The site has been thoroughly examined and recorded as part of the recent investigations and has now been backfilled to protect it for future generations.
The villa complex was found within an arable field where the shallow archaeological remains had been disturbed by ploughing and other activities.
Historic England is working with the landowner to support the reversion of these fields to sustainable grassland and pasture use.
These types of agri-environment schemes are an essential part of how we can protect both the historic and natural environments and have contributed around £13 million per year towards the conservation and maintenance of our rural heritage.
They help to preserve sites like the Rutland mosaic so that people can continue to enjoy and learn about our fascinating history.
Further excavations could take place soon
In collaboration with the University of Leicester and other stakeholders, Historic England is planning further excavations on the site for 2022.

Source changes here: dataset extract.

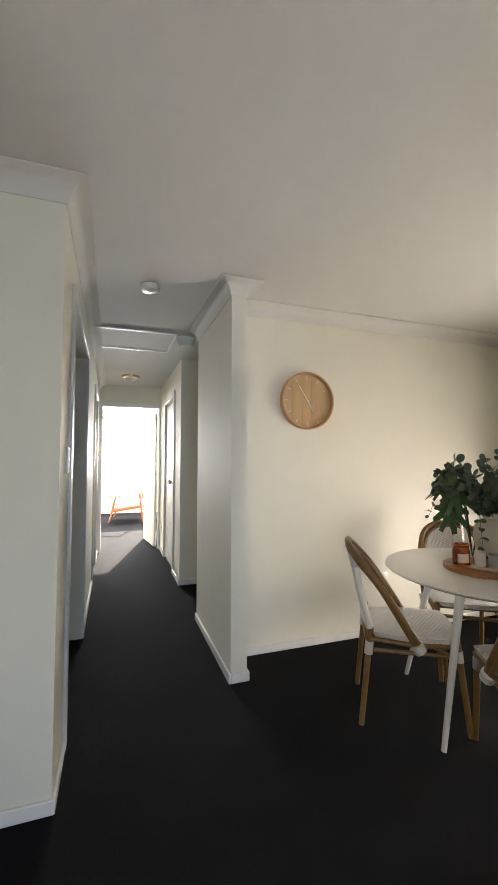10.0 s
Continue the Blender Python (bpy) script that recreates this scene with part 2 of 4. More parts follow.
def painting(name, stops, warp, scale, patches=None, slope=0.0):
    """Brushwork: a ramp up the canvas, disturbed by stretched noise."""
    m = bpy.data.materials.new(name)
    m.use_nodes = True
    n, l = m.node_tree.nodes, m.node_tree.links
    b = n["Principled BSDF"]
    tc, sep = n.new("ShaderNodeTexCoord"), n.new("ShaderNodeSeparateXYZ")
    l.new(tc.outputs["Generated"], sep.inputs[0])
    mp = n.new("ShaderNodeMapping")
    mp.inputs["Scale"].default_value = scale
    l.new(tc.outputs["Generated"], mp.inputs[0])
    no = n.new("ShaderNodeTexNoise")
    no.inputs["Scale"].default_value, no.inputs["Detail"].default_value = 3.0, 5
    no.inputs["Distortion"].default_value = 0.6
    l.new(mp.outputs[0], no.inputs[0])
    ma = n.new("ShaderNodeMath")
    ma.operation = "MULTIPLY_ADD"
    ma.inputs[1].default_value = warp
    l.new(no.outputs[0], ma.inputs[0])
    l.new(sep.outputs[2], ma.inputs[2])
    sub = n.new("ShaderNodeMath")
    sub.operation = "SUBTRACT"
    sub.inputs[1].default_value = warp * 0.5
    l.new(ma.outputs[0], sub.inputs[0])
    if slope:
        fall, mul, low = n.new("ShaderNodeMapRange"), n.new("ShaderNodeMath"), n.new("ShaderNodeMath")
        fall.inputs[1].default_value, fall.inputs[2].default_value = 0.62, 0.15
        mul.operation, low.operation, low.inputs[2].default_value = "MULTIPLY", "MULTIPLY_ADD", 0.0
        l.new(sep.outputs[2], fall.inputs[0])
        l.new(sep.outputs[0], mul.inputs[0]), l.new(fall.outputs[0], mul.inputs[1])
        low.inputs[1].default_value = -slope
        l.new(mul.outputs[0], low.inputs[0]), l.new(sub.outputs[0], low.inputs[2])
        sub = low
    r = n.new("ShaderNodeValToRGB")
    e = r.color_ramp.elements
    e[0].position, e[0].color = stops[0][0], (*stops[0][1], 1)
    e[1].position, e[1].color = stops[-1][0], (*stops[-1][1], 1)
    for p, c in stops[1:-1]:
        x = e.new(p)
        x.color = (*c, 1)
    l.new(sub.outputs[0], r.inputs[0])
    last = r.outputs[0]
    if patches:
        for sc, lo, hi, colour, zlo, zhi in patches:
            mp2, n2 = n.new("ShaderNodeMapping"), n.new("ShaderNodeTexNoise")
            mp2.inputs["Scale"].default_value = sc
            l.new(tc.outputs["Generated"], mp2.inputs[0]), l.new(mp2.outputs[0], n2.inputs[0])
            n2.inputs["Scale"].default_value, n2.inputs["Detail"].default_value = 2.0, 4
            mr = n.new("ShaderNodeMapRange")
            mr.inputs[1].default_value, mr.inputs[2].default_value = lo, hi
            l.new(n2.outputs[0], mr.inputs[0])
            up, dn, mu, mu2 = (n.new("ShaderNodeMapRange"), n.new("ShaderNodeMapRange"), n.new("ShaderNodeMath"), n.new("ShaderNodeMath"))
            up.inputs[1].default_value, up.inputs[2].default_value = zlo - 0.02, zlo + 0.02
            dn.inputs[1].default_value, dn.inputs[2].default_value = zhi + 0.02, zhi - 0.02
            l.new(sep.outputs[2], up.inputs[0]), l.new(sep.outputs[2], dn.inputs[0])
            mu.operation = mu2.operation = "MULTIPLY"
            l.new(up.outputs[0], mu.inputs[0]), l.new(dn.outputs[0], mu.inputs[1])
            l.new(mu.outputs[0], mu2.inputs[0]), l.new(mr.outputs[0], mu2.inputs[1])
            mx = n.new("ShaderNodeMix")
            mx.data_type = "RGBA"
            l.new(mu2.outputs[0], mx.inputs[0]), l.new(last, mx.inputs[6])
            mx.inputs[7].default_value = (*colour, 1)
            last = mx.outputs[2]
    l.new(last, b.inputs["Base Color"])
    b.inputs["Roughness"].default_value = 0.7
    bp = n.new("ShaderNodeBump")
    bp.inputs["Strength"].default_value, bp.inputs["Distance"].default_value = 0.5, 0.004
    l.new(no.outputs[0], bp.inputs["Height"]), l.new(bp.outputs[0], b.inputs["Normal"])
    return m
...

Discussions are ongoing with Rutland County Council to explore the opportunity for an off-site display and interpretation of the villa complex and its finds. This is due to the site existing on private land rendering it inaccessible to the public.
The form and scope of this work will be informed by the proposed future excavations and will be the subject of a future National Lottery Heritage Fund bid.
The discovery of the Rutland villa and filming as the mosaic is uncovered for the first time in over 1,500 years will be featured as part of Digging for Britain when it returns to BBC Two and iPlayer in early 2022.
Host, Professor Alice Roberts, said: "What I love about Digging for Britain is that, when we set out to film the series, we have no idea what discoveries might come to light," enthuses host Professor Alice Roberts.
"This year, the revelations have been nothing short of spectacular, and each find brings us closer to understanding the lives of people who once lived in Britain.
"Archaeology brings you into intimate contact with the physical reality of the past."